On January 11th, 1979, I slept in a small green tent beside the road at the entrance to Masada, Israel, with my friend Chrissy.
Chrissy and I didn’t have enough money to stay at the youth hostel. We could see it at the top of the hill, beside Masada, when we pitched our tent, in the middle of the night beside the road. We had hitchhiked from Kibbutz Reshafim.
“… had just started to eat my apple when an army lorry going to Jerusalem stops. Hell of a time trying to climb in the back. Really flew off those seats on a bumpy road. Got dropped off in the middle of nowhere with Masada in front of us. And it was dark. ” Journal entry, January 12th, 1979
We had a bag of dried onion soup the kitchen staff at Kibbutz Reshafim had given us. We cooked it over a single propane burner in a small pot. I had my 15$ monthly wage that I had earned from weeding sugar beets on the kibbutz, $100 dollars that Diane from Canada had lent me so I could travel south with Chrissy, and a plane ticket home to Canada from Greece.
The zipper on the coat someone had given me was broken and I had a string tied around my waist to keep it together. The wooden clogs I found in a cabin on the Kibbutz, when a volunteer from Sweden had moved on, were worn down in the back.
There was a gift shop at Masada.
Where are you from? The man in the store asked.
Chrissy said, “England.”
I said, “Canada. We had worked on Kibbutz Reshafim.”
“Where are you staying.”
“In a tent.”
“Is it green?”
We looked around the store. I found a postcard that summed up my experience in Israel. It was a picture of a market scene in Jerusalem, taken in the old city. I didn’t have a camera. I wanted the postcard.

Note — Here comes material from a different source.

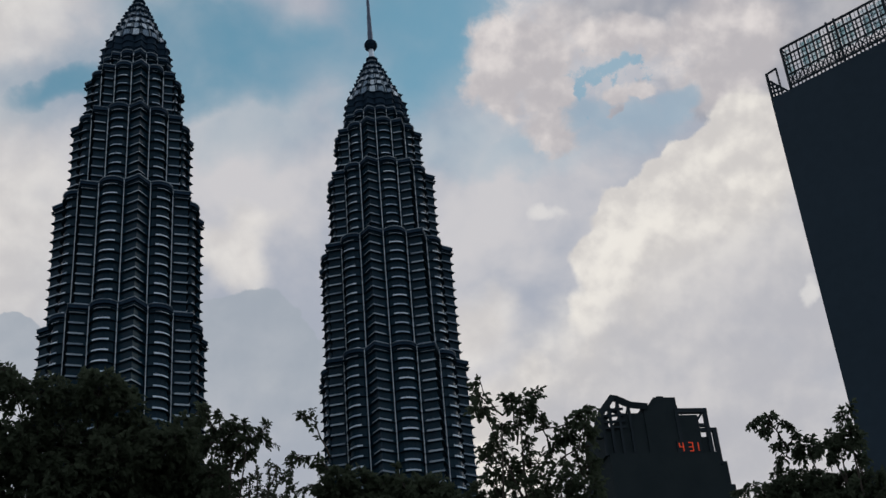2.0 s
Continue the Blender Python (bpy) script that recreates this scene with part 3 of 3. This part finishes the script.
# ---- stepped tower with clock digits ----
def clock_tower_block():
    a = bearing(13.3, 0, 350.0)
    o = thing("stepped_office_tower", "dark stepped office tower with open roof frames and red digits", "building", pose(a.x, a.y, 0, 0, 0, -13.3 + 20))
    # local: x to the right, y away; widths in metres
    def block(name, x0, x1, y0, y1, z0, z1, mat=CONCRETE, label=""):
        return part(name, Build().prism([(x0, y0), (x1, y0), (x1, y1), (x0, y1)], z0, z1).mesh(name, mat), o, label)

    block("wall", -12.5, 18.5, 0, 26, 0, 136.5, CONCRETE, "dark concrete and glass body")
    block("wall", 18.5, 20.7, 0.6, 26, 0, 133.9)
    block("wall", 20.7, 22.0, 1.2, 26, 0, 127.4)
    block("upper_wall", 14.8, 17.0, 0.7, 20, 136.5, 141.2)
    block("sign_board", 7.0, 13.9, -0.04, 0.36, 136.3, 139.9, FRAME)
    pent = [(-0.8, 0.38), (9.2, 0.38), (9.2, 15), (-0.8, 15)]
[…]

“I walked over and asked the man how much the postcards were. I then walked back and got the card I wanted. Walked back and handed him the card while I dug for my money. He put my card in a bag and handed it back to me. He waved away my money which I hadn’t dug up yet. So nice.” Journal entry, January 12th 1979
The store owner was kind to me. A postcard is not expensive; but I asked the price before I considered buying it. He gave me the card.
That simple act of kindness has stayed with me for over 34 years. I found the postcard a few days ago in a box of papers.
The postcard brings back the memory of standing in the store digging through my wallet for two lira to pay for the card. And I am there again feeling the kindness from a stranger. The memory is vivid. I can see my open coat tied in front of me. The sound of the wooden shoes from Sweden echo on the wooden floor as I walk across the floor holding the postcard. A small treasure. Worth the price.
The man puts the postcard in a small brown envelope. And hands it back to me. He doesn’t want me to pay.
I feel loved. Someone noticed me. The store workers kindness touched me and stayed with me. The memory was in a file that was reopened when I found the postcard.
My memory is like a filing cabinet. Some files have been deleted or put in an inactive file. Other memories are just waiting for a photograph, a postcard, or a friend to contact me, so they can be reopened and treasured again.
What do you remember?
Has someone touched your life with kindness?
I thought the tent was red. When I read my journal I realized it had been green.